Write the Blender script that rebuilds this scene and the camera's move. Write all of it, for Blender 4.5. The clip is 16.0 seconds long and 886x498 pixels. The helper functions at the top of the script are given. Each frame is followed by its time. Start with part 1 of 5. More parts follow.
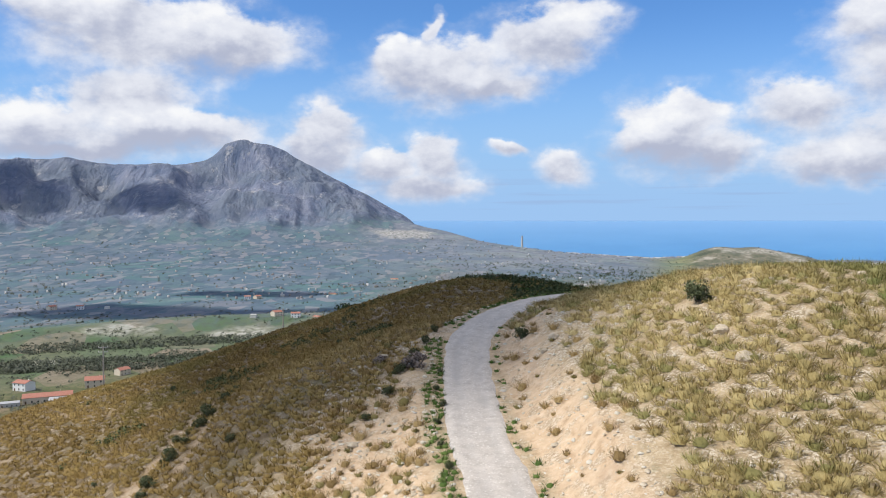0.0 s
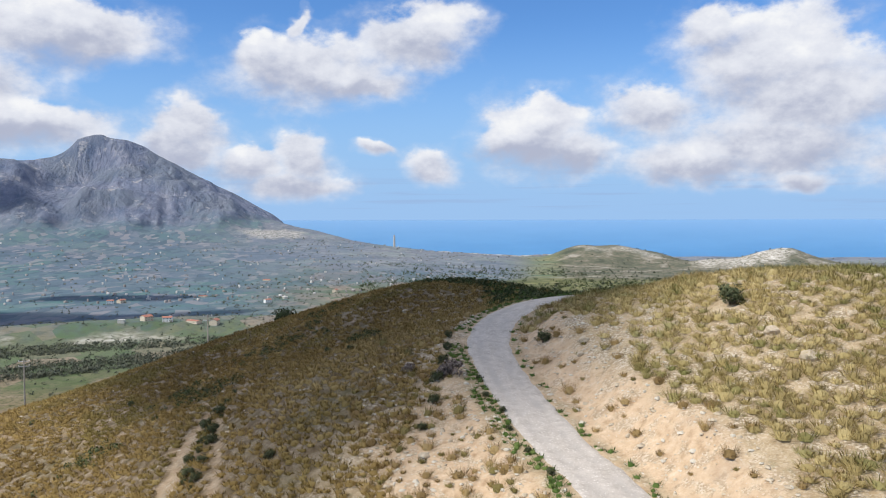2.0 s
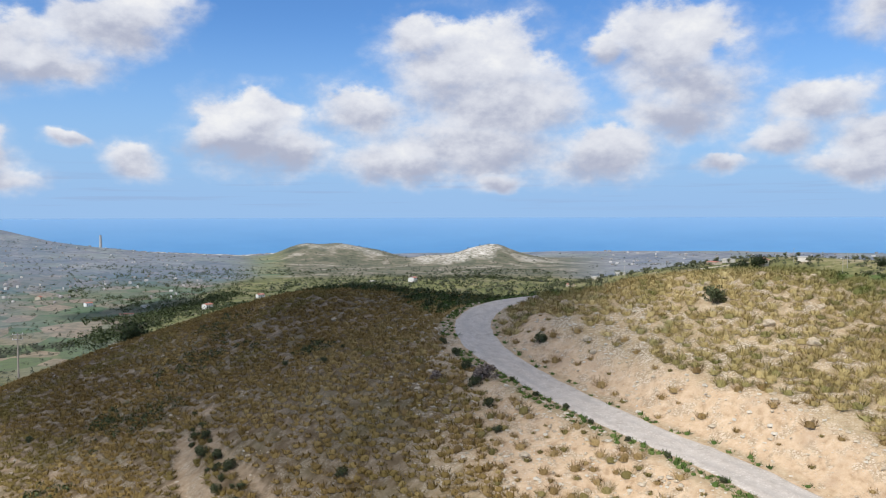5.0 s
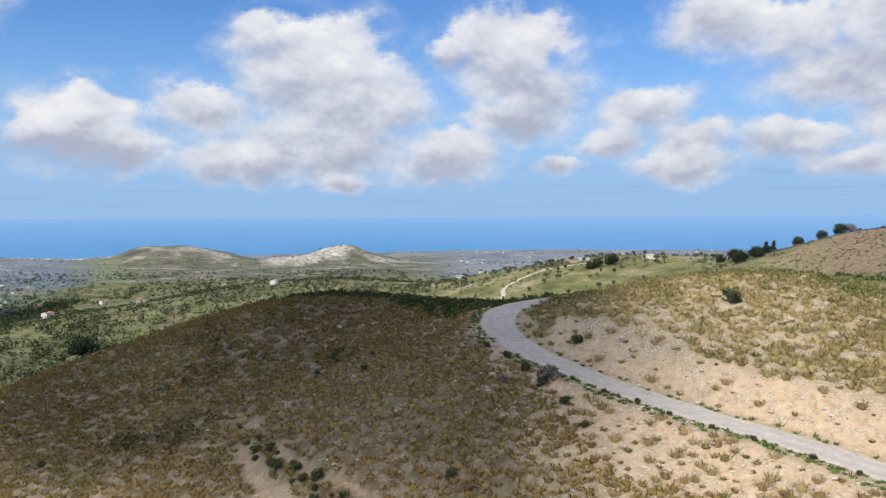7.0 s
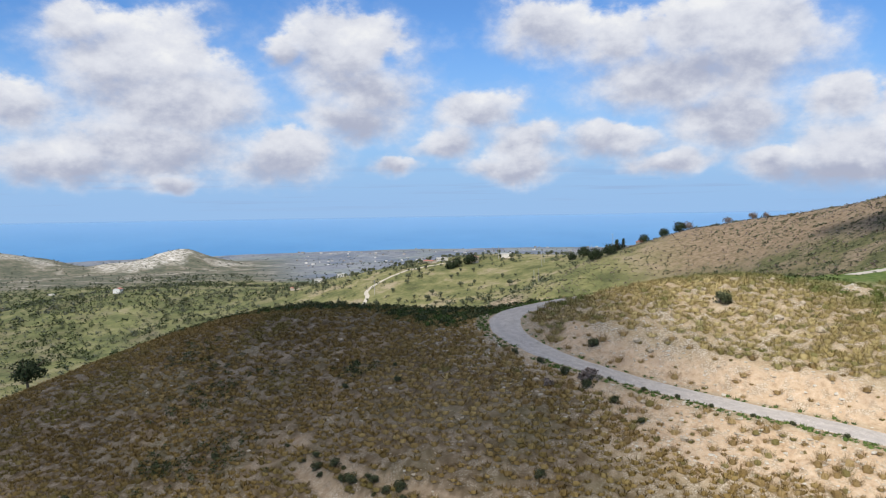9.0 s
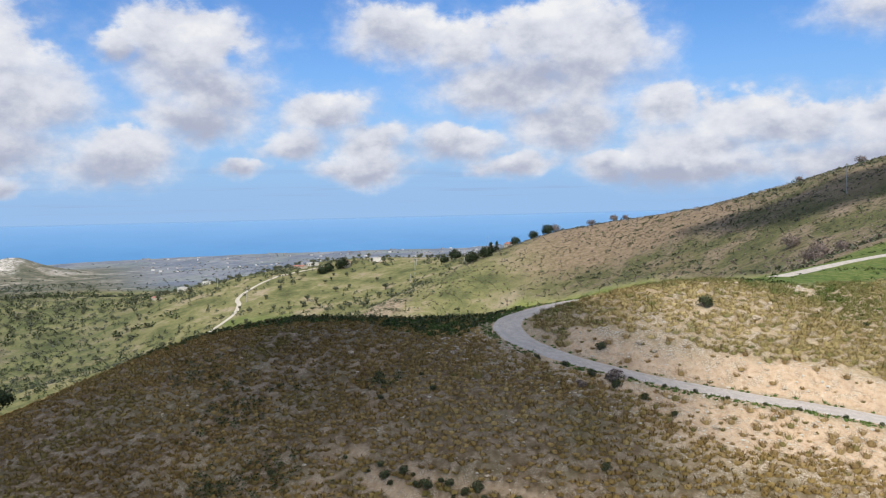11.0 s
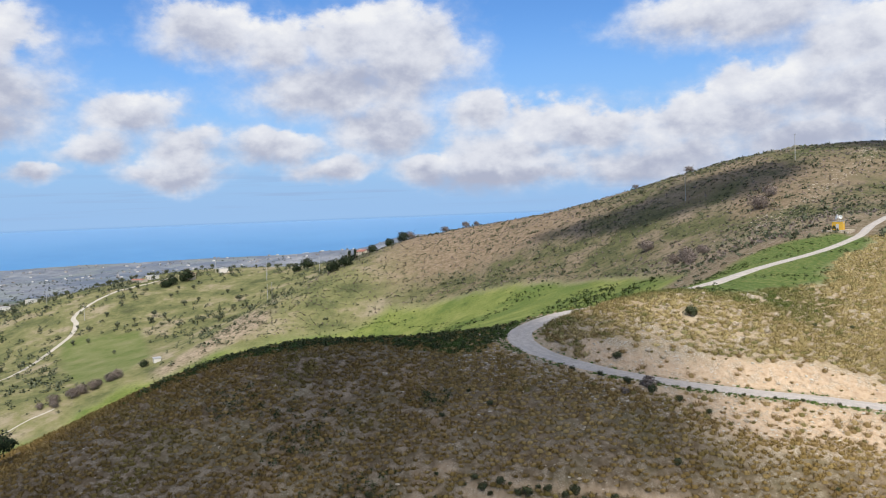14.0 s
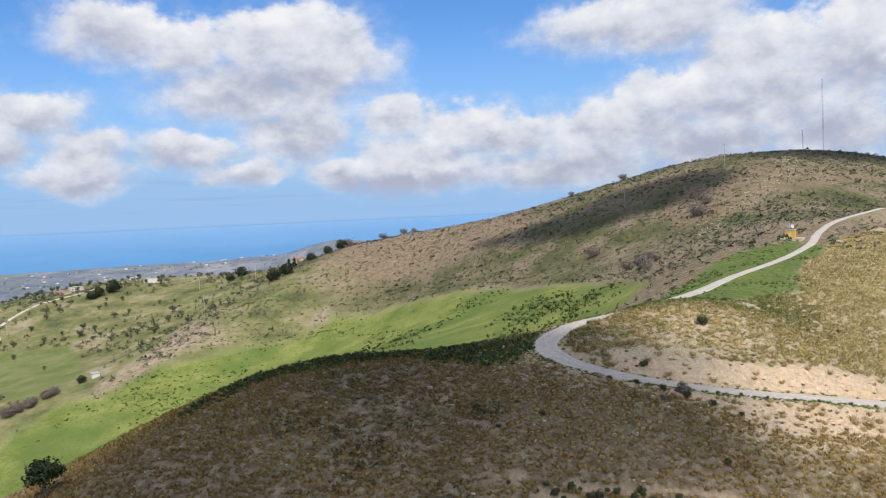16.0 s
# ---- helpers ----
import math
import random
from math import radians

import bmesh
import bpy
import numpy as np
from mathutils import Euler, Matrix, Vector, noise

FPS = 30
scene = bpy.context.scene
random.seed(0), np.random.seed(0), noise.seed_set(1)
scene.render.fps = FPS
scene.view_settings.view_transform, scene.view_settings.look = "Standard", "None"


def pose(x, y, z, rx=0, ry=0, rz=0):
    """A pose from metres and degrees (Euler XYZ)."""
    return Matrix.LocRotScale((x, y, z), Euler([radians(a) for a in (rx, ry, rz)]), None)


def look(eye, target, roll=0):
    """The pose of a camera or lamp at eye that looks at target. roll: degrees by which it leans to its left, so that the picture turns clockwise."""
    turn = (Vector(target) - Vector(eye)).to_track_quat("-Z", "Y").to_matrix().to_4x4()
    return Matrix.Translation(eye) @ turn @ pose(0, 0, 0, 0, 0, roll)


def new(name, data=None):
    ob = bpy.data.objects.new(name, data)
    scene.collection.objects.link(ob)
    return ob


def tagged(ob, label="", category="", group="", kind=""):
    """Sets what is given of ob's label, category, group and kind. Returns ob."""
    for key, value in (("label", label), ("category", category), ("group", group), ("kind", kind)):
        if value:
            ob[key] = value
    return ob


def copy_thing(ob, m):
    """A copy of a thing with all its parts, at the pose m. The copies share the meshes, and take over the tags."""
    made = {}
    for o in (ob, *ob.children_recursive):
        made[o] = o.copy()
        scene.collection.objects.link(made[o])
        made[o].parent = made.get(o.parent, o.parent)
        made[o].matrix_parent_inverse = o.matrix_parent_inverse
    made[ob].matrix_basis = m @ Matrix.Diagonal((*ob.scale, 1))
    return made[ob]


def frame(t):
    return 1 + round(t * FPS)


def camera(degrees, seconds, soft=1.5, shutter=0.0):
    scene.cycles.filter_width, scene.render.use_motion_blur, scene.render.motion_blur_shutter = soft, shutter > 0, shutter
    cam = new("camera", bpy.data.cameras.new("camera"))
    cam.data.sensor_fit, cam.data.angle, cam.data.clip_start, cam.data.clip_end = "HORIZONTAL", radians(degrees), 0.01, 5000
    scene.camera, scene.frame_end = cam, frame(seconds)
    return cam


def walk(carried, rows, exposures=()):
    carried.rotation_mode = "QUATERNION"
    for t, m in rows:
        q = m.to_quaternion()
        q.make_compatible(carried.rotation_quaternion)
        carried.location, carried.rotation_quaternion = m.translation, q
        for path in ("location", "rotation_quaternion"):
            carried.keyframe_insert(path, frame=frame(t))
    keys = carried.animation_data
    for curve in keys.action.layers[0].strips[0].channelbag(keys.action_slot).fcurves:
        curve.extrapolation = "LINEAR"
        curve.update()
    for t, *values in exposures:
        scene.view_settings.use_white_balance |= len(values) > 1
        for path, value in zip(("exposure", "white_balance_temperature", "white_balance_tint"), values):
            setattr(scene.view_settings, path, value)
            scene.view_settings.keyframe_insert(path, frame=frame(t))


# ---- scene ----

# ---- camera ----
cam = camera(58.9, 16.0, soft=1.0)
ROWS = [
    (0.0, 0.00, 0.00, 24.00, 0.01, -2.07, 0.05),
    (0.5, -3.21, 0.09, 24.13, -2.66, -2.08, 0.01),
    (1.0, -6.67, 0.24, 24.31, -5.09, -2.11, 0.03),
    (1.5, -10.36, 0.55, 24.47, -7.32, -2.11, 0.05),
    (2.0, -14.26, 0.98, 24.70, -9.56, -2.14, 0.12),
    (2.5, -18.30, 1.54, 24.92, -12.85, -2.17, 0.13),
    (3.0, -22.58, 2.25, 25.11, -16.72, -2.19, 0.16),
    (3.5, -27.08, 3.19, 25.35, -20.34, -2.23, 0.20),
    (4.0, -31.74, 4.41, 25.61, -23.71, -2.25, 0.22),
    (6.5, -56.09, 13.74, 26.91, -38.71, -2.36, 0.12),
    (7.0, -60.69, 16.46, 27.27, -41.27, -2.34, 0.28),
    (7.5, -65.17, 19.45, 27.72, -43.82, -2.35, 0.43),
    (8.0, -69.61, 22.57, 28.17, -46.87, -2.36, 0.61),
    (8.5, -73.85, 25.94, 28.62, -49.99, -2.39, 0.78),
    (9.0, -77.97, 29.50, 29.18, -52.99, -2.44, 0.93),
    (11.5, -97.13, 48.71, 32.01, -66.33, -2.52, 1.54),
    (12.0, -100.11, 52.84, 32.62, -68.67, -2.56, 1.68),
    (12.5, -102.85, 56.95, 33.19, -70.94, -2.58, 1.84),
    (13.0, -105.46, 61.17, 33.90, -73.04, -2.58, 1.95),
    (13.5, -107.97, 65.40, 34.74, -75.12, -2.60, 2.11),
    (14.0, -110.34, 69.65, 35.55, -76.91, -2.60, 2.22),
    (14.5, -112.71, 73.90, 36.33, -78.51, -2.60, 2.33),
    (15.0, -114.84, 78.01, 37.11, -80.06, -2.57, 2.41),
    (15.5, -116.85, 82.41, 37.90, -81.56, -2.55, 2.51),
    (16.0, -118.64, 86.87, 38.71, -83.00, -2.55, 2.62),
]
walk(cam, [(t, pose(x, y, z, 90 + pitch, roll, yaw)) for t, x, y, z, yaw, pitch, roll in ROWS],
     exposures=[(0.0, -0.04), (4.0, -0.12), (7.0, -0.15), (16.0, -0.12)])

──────

AIM OF THE EXERCISE: Print exactly the lines above from the one with "for curve in" to the one with "# ---- scene", including both.

SOLUTION TO THE EXERCISE:
    for curve in keys.action.layers[0].strips[0].channelbag(keys.action_slot).fcurves:
        curve.extrapolation = "LINEAR"
        curve.update()
    for t, *values in exposures:
        scene.view_settings.use_white_balance |= len(values) > 1
        for path, value in zip(("exposure", "white_balance_temperature", "white_balance_tint"), values):
            setattr(scene.view_settings, path, value)
            scene.view_settings.keyframe_insert(path, frame=frame(t))


# ---- scene ----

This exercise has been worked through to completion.